On Tuesday, the non-partisan Collins Institute released its latest report on public pensions, this time focusing on the “hidden” cost of retiree healthcare benefits, referred to in the public sector as Other Public Employee Benefits (OPEB). According to University at Albany professor David Matkin, the author of the report, the total OPEB burden in Florida is more than $8.5 billion.
But he said most governments are doing little to pay down their debts. And they’re not talking about it, either.
“There’s very little transparency on these issues,” he said during an online conference with the media.
Retiree healthcare liabilities for government institutions have existed for decades. Many governments offer their employees healthcare benefits that might pay a percentage of their premiums or completely subsidize their coverage. In Florida, all local governments are also required to give retirees the option to purchase health insurance coverage offered active employees, and at the same rate.
But it wasn’t until the mid 2000s that governments were required to list their longterm OPEB liabilities on their financial statements and pushed to fund those debts on the front end rather than the back.
Coral Springs, Davie, Miami Beach and Orange County are among the entities that have created funds. Many Florida governments, however, have chosen to continue paying only their actual costs on an annual basis. Using financial reports from 2011, Matkin found some of the largest liabilities in South Florida, including $541 million in Miami and $433 million in Hollywood.
Put into perspective, that’s more than four times Hollywood’s payroll, and double Miami’s.
“Most governments are avoiding making that hard decision by choosing the short-term, easy solution,” said Matkin.
But choosing to forgo OPEB trust funds is for some as much a risk-reward decision as it is a decision to avoid hefty bills. Jose Fernandez, Miami’s finance director, noted that OPEB liabilities — which, like pension costs, are determined by weighing money owed with expectations of how long retirees will live and whether they’ll get sick — include hypothetical debts that won’t ever come due.

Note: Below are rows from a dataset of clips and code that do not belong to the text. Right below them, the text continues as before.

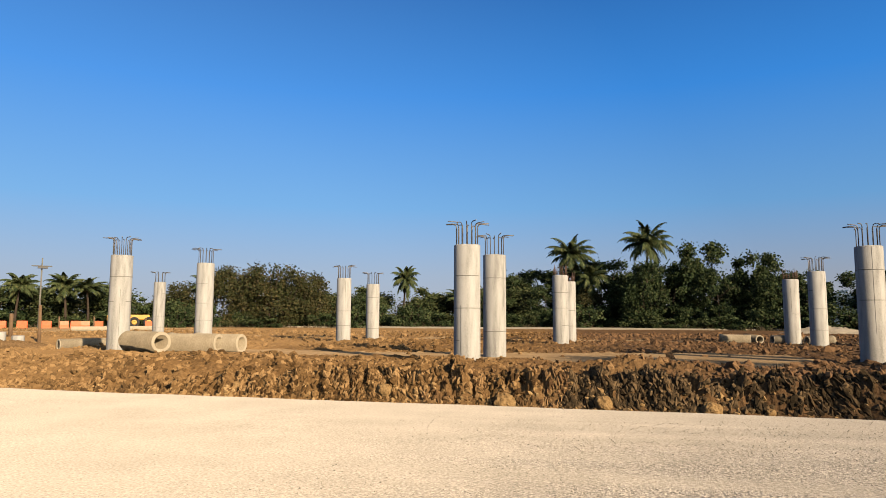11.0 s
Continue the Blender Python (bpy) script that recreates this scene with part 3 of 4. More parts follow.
berm = sheet("embankment", axis([(-330, 330, 4)]), [0, 1, 2, 3, 4], berm_at, GRADED)
tagged(berm, "pale graded gravel embankment beyond the field", "embankment", kind="structure")


# ---------------- foliage ----------------
def leaf_mesh(name, centres, length, width, rng, droop, material, parent, fold=False):
    """Pointed leaves folded along the midrib, one at each centre."""
    n = len(centres)
    a = rng.uniform(0, 2 * np.pi, n)
    d = np.column_stack([np.cos(a), np.sin(a), rng.normal(-droop, 0.6, n)])
    d /= np.linalg.norm(d, axis=1)[:, None]
    s = np.cross(d, rng.normal(0, 1, (n, 3)))
    s /= np.linalg.norm(s, axis=1)[:, None]
    up = np.cross(s, d)
    l = (length * rng.uniform(0.6, 1.4, n))[:, None]
    w = l * width / length
    v = np.stack([centres, centres + d * l * 0.45 + s * w, centres + d * l, centres + d * l * 0.45 - s * w, centres + d * l * 0.5 + up * w * 0.35], 1)
    if fold:
        f = (np.array([(0, 1, 4), (1, 2, 4), (2, 3, 4), (3, 0, 4)])[None] + (np.arange(n) * 5)[:, None, None]).reshape(-1, 3)
    else:
        v = v[:, :4]
        f = (np.array([(0, 1, 2), (0, 2, 3)])[None] + (np.arange(n) * 4)[:, None, None]).reshape(-1, 3)
    me = bpy.data.meshes.new(name)
    me.from_pydata(v.reshape(-1, 3), [], f)
    me.materials.append(material)
    ob = new(name, me)
    ob.parent = parent
    return ob


def in_ball(rng, n):
    v = rng.normal(0, 1, (n, 3))
    v /= np.linalg.norm(v, axis=1)[:, None]
    return v * (rng.random(n) ** 0.45)[:, None]


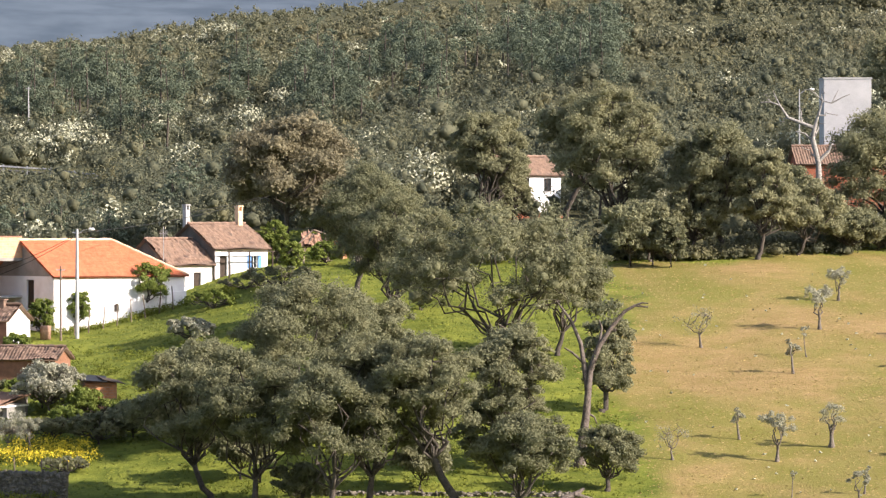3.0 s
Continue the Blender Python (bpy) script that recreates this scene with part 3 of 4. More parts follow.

In addition, the city, like Miami-Dade County and the Miami-Dade School Board, is self-insured, so the city is essentially paying itself.
Fernandez said Miami taxpayers should probably be more concerned if the city were raising taxes or cutting services to pay down hypothetical liabilities.
“If I was a city resident, I wouldn’t be losing any sleep over an OPEB obligation,” he said. “You’re not really looking at a hard dollar liability.”
Like Miami, Hollywood officials, who are still grappling with employee pension costs, were faced last year with a $9 million pay-as-you-go bill for OPEB, versus a $29 million cost to fully fund their program.
“I’m pretty sure we don’t have an extra $20 million,” said Hollywood financial services director Matthew Lalla.